__TASK__. Reproduce exactly the opening lines of the listing, stopping after the line that contains "3.74), MAT_GREY_PAINT, tank)" and including it.

__MATERIALS PROVIDED__.
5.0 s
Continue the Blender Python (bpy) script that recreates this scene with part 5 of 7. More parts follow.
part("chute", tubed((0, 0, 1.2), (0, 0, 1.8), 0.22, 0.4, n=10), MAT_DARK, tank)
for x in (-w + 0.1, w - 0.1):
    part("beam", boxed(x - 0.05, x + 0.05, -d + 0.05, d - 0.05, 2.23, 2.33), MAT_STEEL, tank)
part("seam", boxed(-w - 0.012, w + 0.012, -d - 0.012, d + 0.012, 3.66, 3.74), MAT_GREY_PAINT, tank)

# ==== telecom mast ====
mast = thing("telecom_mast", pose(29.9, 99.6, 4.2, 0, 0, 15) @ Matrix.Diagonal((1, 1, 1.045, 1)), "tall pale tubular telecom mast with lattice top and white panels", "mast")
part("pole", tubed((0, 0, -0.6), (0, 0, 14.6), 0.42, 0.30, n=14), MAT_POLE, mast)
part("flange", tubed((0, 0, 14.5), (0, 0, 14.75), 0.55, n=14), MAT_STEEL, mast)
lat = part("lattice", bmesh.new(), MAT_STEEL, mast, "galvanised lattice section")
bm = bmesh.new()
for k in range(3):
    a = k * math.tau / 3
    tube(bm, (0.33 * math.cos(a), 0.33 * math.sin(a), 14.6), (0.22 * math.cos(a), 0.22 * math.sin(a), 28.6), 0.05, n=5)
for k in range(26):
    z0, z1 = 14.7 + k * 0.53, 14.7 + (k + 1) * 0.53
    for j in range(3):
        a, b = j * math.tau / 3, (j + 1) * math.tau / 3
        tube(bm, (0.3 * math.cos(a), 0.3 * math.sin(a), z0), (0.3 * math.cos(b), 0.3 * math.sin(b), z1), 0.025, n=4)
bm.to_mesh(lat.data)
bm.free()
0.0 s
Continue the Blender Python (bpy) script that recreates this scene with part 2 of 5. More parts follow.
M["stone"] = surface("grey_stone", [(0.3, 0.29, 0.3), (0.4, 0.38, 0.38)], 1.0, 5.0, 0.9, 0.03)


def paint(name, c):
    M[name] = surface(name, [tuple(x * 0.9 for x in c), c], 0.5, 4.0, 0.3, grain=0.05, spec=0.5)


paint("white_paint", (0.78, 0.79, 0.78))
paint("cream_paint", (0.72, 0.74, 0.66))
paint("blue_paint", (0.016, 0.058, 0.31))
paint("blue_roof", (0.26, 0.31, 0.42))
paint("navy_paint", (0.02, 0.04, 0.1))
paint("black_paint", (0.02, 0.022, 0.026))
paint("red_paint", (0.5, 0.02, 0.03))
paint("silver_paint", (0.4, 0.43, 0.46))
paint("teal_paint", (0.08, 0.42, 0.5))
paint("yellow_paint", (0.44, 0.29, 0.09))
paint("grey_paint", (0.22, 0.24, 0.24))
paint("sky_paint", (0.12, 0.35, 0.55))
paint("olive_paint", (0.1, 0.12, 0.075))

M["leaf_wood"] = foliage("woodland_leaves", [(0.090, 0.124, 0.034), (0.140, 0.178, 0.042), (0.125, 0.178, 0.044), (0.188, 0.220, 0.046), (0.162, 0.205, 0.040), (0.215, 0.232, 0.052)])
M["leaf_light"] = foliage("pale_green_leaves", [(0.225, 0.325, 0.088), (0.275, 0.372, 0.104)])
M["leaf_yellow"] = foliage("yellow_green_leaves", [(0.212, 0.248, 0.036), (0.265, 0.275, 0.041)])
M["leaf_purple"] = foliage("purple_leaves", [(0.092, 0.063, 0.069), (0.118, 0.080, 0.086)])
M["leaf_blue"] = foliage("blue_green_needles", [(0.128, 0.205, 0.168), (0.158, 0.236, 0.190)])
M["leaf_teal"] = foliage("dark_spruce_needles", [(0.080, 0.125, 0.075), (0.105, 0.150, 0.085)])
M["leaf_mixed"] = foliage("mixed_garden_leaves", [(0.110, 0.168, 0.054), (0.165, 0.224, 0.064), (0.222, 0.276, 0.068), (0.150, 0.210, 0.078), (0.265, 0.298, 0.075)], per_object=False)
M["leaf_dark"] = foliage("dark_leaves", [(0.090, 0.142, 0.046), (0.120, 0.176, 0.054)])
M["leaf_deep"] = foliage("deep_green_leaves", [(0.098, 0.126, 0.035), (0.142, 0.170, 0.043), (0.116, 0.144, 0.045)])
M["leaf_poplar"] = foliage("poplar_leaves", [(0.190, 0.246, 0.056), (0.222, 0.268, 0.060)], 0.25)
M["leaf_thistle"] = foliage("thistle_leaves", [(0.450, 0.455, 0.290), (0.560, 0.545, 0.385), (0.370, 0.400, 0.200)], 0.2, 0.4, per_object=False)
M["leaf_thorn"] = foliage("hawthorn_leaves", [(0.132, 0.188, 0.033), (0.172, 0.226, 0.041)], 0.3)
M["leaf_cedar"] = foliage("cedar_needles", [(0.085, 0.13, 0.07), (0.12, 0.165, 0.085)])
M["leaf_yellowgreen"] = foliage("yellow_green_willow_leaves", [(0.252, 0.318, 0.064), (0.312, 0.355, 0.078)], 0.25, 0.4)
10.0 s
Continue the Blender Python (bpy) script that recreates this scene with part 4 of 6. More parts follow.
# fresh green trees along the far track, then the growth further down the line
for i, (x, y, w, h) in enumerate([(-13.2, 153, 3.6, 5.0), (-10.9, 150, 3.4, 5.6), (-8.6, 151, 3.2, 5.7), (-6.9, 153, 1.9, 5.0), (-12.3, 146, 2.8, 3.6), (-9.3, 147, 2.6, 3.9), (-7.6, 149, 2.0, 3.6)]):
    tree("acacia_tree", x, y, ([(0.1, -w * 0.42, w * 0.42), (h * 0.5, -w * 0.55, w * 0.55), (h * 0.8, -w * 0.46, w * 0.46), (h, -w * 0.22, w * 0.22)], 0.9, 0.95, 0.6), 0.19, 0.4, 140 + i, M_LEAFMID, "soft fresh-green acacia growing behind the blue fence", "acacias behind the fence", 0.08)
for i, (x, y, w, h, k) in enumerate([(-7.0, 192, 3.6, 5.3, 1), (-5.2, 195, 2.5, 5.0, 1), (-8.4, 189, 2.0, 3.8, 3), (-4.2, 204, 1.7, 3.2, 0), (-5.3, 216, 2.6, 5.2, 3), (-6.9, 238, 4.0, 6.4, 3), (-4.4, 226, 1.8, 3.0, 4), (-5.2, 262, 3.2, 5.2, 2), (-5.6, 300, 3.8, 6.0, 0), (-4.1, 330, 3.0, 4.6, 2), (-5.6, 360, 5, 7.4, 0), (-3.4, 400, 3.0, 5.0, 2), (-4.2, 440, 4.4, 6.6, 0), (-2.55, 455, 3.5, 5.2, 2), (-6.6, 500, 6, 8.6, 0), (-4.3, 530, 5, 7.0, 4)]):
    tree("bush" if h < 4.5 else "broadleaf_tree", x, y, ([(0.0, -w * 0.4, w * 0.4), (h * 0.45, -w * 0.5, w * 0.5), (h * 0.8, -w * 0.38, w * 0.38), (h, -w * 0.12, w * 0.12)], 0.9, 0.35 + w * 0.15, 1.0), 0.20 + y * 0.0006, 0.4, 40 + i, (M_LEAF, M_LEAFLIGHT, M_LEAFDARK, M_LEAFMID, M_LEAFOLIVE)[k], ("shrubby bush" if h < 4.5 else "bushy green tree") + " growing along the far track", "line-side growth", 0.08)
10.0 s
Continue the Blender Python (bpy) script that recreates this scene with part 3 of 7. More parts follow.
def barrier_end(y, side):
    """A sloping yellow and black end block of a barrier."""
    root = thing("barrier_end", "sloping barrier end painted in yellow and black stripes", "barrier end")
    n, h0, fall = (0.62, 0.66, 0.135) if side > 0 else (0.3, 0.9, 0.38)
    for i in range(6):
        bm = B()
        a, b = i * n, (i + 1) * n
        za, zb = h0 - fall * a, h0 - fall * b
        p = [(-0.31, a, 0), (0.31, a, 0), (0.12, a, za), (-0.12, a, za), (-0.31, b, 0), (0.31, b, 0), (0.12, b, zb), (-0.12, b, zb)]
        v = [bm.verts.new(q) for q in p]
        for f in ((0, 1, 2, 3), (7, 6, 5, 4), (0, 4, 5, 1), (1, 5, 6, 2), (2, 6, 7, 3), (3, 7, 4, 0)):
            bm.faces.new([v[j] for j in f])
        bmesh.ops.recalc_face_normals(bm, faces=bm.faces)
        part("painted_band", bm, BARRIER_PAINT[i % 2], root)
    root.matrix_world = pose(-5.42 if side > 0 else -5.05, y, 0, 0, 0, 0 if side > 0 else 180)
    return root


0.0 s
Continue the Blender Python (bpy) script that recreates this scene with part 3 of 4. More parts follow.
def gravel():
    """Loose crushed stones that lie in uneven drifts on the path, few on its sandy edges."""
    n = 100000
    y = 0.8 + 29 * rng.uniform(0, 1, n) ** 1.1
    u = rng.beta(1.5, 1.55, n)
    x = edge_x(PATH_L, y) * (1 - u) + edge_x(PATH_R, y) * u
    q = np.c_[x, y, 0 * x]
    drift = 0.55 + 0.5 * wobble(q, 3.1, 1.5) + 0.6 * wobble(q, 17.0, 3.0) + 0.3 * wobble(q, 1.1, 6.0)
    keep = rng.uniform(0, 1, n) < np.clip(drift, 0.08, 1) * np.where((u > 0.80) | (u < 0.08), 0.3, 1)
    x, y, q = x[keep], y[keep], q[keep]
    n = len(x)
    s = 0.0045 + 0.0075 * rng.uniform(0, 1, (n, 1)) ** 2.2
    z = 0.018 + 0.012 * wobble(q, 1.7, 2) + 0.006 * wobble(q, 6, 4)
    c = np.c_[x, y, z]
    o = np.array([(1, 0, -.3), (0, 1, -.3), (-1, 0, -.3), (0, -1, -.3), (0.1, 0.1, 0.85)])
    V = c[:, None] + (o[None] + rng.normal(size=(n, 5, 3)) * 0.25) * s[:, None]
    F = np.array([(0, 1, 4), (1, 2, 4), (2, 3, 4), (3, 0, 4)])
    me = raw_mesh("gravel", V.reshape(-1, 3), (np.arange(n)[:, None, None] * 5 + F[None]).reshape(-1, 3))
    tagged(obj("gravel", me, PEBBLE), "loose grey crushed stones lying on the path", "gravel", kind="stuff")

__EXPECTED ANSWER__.
5.0 s
Continue the Blender Python (bpy) script that recreates this scene with part 5 of 7. More parts follow.
part("chute", tubed((0, 0, 1.2), (0, 0, 1.8), 0.22, 0.4, n=10), MAT_DARK, tank)
for x in (-w + 0.1, w - 0.1):
    part("beam", boxed(x - 0.05, x + 0.05, -d + 0.05, d - 0.05, 2.23, 2.33), MAT_STEEL, tank)
part("seam", boxed(-w - 0.012, w + 0.012, -d - 0.012, d + 0.012, 3.66, 3.74), MAT_GREY_PAINT, tank)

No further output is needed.